■ GIVEN EXERCISE: Below is a listing; restate from it, character for character, the lines beginning at the line holding "for curve in" and ending at the line holding "scene.view_settings.use_white_balance |= len(values)", both included.

■ GIVEN MATERIAL:
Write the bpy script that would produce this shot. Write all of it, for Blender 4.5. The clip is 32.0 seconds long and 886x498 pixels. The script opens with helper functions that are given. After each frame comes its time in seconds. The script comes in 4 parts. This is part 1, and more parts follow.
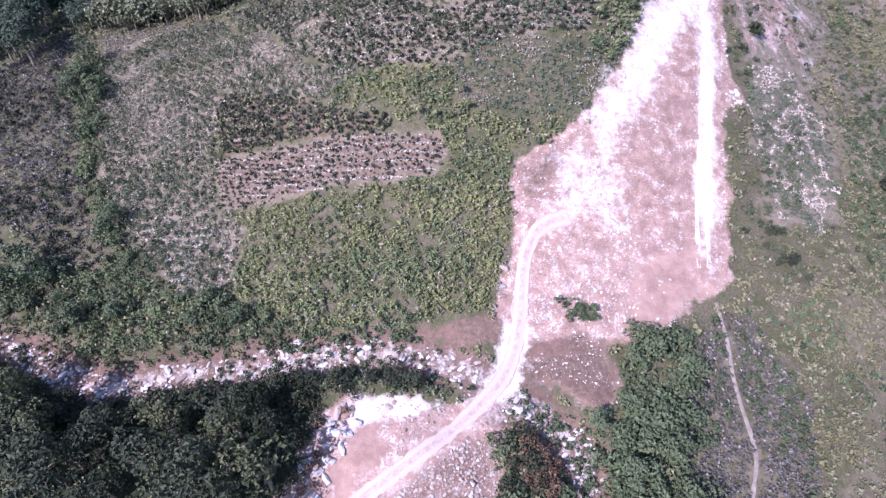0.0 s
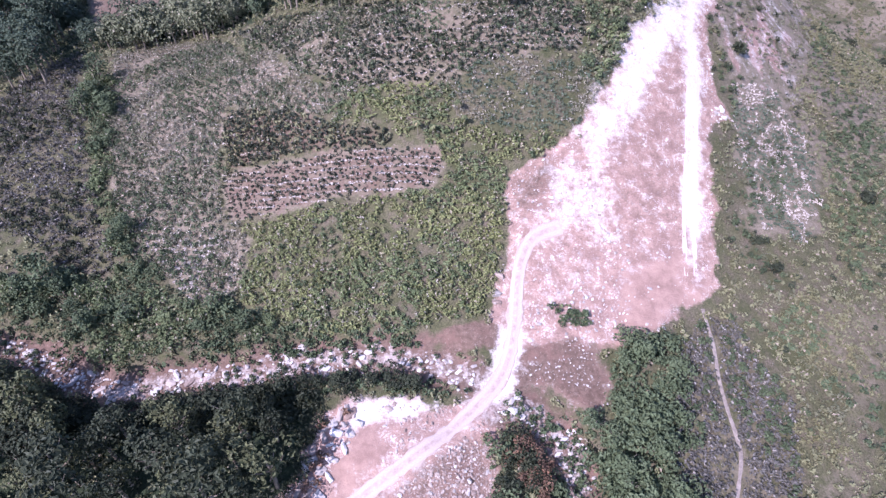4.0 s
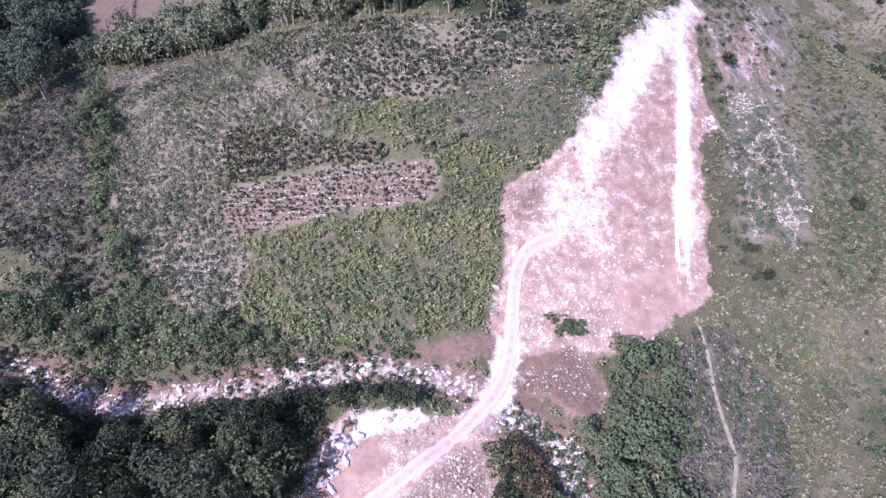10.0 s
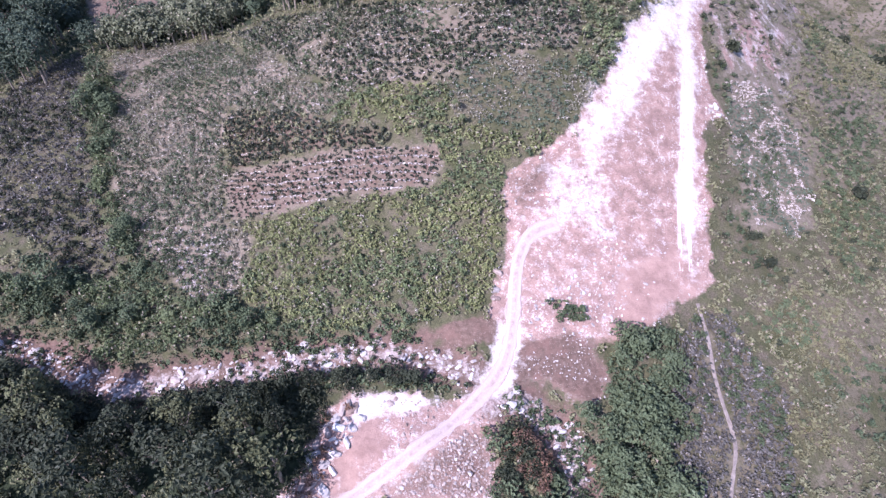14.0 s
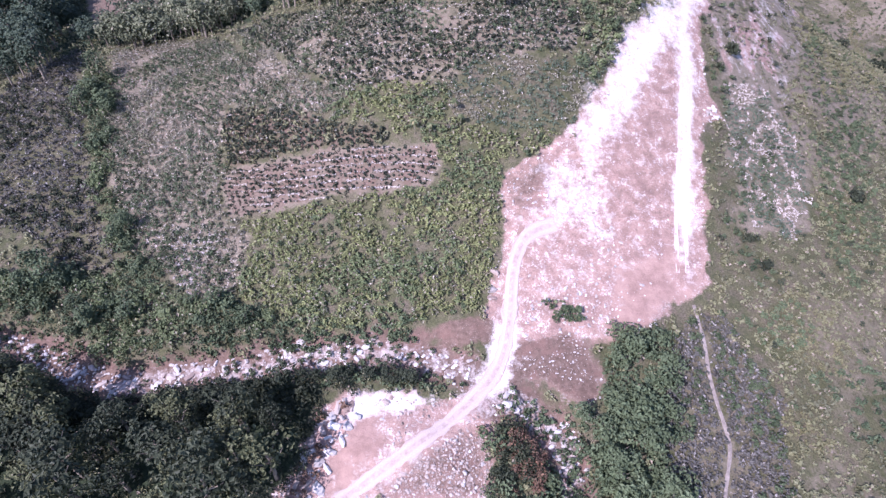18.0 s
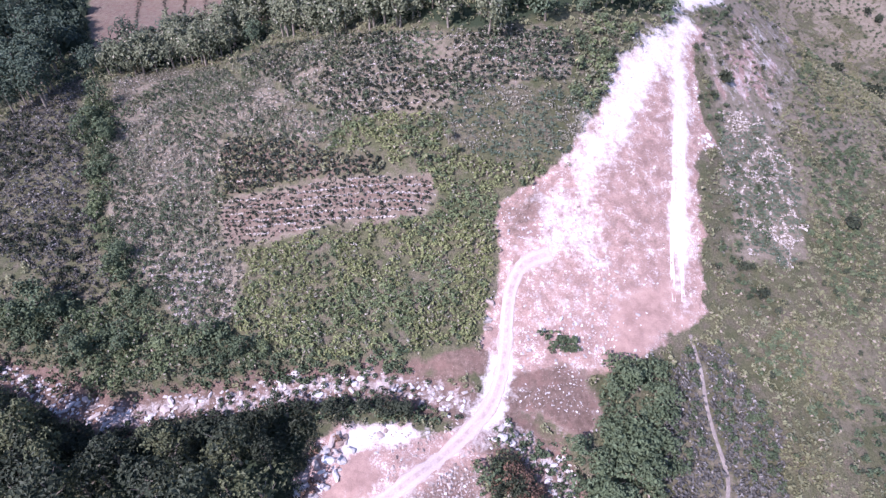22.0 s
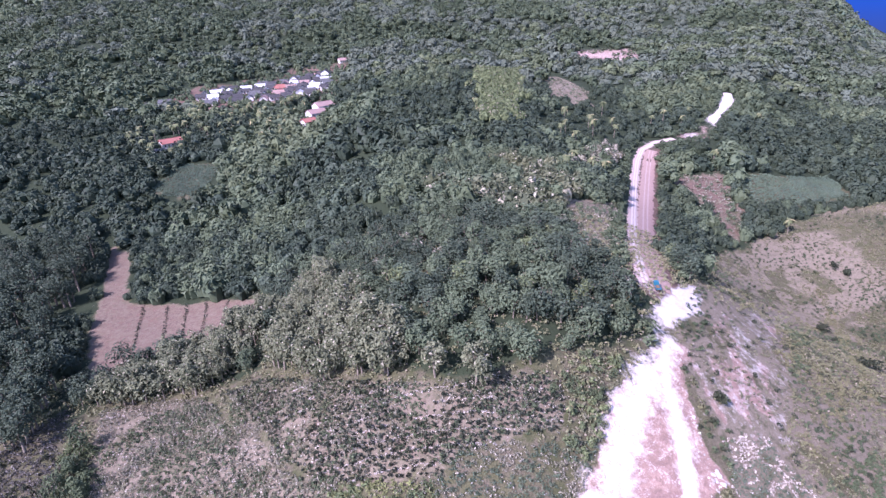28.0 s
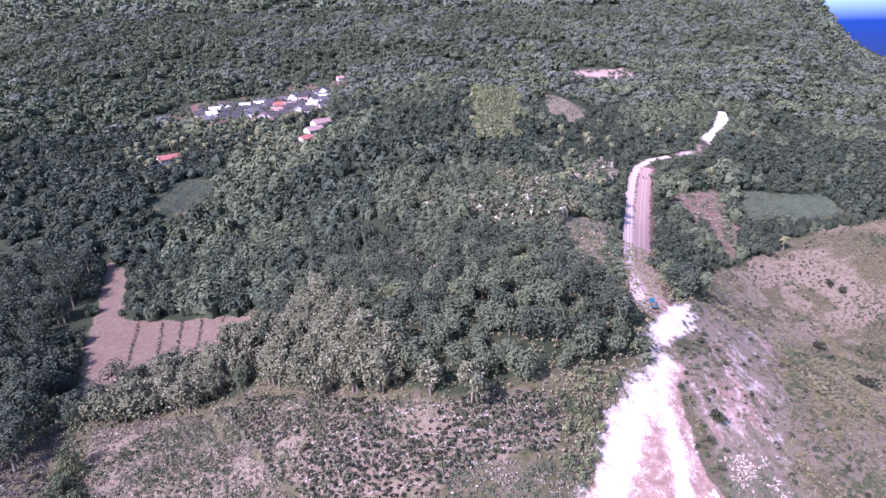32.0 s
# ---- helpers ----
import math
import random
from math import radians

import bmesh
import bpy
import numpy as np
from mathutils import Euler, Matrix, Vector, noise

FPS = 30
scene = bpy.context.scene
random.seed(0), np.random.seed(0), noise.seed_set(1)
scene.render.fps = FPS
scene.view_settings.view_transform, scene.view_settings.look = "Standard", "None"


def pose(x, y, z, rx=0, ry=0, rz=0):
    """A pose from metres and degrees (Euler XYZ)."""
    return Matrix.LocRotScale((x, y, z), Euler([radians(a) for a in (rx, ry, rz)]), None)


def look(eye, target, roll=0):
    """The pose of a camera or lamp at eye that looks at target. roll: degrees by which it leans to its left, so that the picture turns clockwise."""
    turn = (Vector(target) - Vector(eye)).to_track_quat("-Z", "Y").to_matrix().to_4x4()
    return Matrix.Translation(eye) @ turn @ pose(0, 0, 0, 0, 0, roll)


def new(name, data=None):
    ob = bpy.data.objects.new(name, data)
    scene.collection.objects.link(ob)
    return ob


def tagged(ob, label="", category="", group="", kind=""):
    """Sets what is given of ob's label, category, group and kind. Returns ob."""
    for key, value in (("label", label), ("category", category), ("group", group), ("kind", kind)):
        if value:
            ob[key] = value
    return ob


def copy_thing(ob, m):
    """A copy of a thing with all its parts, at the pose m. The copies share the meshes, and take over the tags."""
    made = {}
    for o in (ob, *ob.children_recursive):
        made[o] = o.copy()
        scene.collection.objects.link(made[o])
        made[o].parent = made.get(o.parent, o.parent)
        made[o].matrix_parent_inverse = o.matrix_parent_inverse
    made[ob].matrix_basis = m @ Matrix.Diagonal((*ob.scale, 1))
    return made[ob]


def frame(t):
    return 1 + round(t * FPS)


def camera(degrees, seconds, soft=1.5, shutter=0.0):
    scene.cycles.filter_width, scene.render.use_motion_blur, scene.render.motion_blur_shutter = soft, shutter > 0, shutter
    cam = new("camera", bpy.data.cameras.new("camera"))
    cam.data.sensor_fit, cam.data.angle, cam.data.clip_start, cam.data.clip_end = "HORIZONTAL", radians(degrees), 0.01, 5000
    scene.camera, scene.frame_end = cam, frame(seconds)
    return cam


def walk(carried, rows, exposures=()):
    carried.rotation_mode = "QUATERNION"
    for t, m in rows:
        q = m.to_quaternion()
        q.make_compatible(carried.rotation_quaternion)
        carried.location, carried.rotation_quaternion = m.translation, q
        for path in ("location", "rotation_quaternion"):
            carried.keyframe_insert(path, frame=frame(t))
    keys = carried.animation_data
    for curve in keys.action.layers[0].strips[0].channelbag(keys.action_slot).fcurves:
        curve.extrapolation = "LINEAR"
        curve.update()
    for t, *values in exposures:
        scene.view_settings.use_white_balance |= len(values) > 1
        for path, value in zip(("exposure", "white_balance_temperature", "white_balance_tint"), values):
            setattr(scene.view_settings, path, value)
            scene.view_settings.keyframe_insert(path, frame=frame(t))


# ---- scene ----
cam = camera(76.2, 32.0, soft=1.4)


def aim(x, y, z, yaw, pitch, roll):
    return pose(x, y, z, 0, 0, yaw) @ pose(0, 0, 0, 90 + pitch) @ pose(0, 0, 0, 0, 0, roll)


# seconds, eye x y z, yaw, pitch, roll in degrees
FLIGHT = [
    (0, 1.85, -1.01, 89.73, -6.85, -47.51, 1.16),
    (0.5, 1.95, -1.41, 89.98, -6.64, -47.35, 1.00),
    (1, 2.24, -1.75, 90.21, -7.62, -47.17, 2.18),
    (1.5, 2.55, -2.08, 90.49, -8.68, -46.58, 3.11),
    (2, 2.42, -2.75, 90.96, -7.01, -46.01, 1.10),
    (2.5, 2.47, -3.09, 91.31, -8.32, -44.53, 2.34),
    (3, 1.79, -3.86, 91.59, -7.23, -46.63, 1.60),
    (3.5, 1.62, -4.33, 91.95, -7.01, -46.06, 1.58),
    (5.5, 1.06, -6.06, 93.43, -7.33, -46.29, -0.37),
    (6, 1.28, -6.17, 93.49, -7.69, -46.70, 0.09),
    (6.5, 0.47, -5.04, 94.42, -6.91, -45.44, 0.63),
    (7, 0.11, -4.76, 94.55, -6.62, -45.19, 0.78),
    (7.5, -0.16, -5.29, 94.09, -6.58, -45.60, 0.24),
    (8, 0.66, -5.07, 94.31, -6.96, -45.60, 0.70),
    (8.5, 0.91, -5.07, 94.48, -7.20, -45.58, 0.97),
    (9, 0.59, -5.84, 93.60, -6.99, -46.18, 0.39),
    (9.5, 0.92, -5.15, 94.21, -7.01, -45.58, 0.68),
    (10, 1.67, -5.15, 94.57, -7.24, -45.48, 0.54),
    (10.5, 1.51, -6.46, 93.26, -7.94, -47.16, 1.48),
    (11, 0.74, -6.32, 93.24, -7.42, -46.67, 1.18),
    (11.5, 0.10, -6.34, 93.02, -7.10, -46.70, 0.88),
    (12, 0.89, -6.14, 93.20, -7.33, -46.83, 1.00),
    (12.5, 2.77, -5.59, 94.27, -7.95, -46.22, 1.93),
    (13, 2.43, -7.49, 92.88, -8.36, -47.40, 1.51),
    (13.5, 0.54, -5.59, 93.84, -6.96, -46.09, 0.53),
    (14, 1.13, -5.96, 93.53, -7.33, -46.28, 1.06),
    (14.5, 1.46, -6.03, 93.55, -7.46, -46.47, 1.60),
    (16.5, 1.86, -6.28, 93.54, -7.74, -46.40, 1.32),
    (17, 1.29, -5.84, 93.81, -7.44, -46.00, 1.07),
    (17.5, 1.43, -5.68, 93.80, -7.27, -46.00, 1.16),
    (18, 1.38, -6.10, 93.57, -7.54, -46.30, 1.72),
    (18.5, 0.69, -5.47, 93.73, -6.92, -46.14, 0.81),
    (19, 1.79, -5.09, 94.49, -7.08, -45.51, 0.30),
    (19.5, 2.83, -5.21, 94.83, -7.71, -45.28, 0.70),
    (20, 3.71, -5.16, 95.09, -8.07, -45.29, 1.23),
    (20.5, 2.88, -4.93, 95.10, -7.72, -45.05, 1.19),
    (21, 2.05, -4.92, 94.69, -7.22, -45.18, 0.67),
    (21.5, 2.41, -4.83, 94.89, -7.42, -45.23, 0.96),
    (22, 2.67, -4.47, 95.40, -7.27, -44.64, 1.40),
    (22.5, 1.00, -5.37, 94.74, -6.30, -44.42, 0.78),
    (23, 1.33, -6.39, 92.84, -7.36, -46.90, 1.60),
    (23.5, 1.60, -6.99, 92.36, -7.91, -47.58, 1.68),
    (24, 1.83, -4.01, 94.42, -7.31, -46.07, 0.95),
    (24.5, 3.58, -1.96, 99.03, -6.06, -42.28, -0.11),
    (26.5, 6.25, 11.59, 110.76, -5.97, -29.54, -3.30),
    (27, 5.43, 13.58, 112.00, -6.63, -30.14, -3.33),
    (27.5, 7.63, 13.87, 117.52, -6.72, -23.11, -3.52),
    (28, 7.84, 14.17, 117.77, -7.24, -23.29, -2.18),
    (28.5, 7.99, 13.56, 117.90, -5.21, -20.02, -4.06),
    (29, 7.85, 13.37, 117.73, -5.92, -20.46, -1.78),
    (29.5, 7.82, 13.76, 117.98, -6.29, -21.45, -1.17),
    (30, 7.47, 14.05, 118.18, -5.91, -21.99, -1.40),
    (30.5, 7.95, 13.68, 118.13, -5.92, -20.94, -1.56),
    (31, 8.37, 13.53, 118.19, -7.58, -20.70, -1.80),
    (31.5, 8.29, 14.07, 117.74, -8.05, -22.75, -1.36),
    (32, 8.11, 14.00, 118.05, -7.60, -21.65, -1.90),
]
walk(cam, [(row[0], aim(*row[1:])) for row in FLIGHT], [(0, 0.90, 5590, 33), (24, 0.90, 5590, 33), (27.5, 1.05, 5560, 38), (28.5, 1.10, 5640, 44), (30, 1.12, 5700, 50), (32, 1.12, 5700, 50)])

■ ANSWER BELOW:
    for curve in keys.action.layers[0].strips[0].channelbag(keys.action_slot).fcurves:
        curve.extrapolation = "LINEAR"
        curve.update()
    for t, *values in exposures:
        scene.view_settings.use_white_balance |= len(values) > 1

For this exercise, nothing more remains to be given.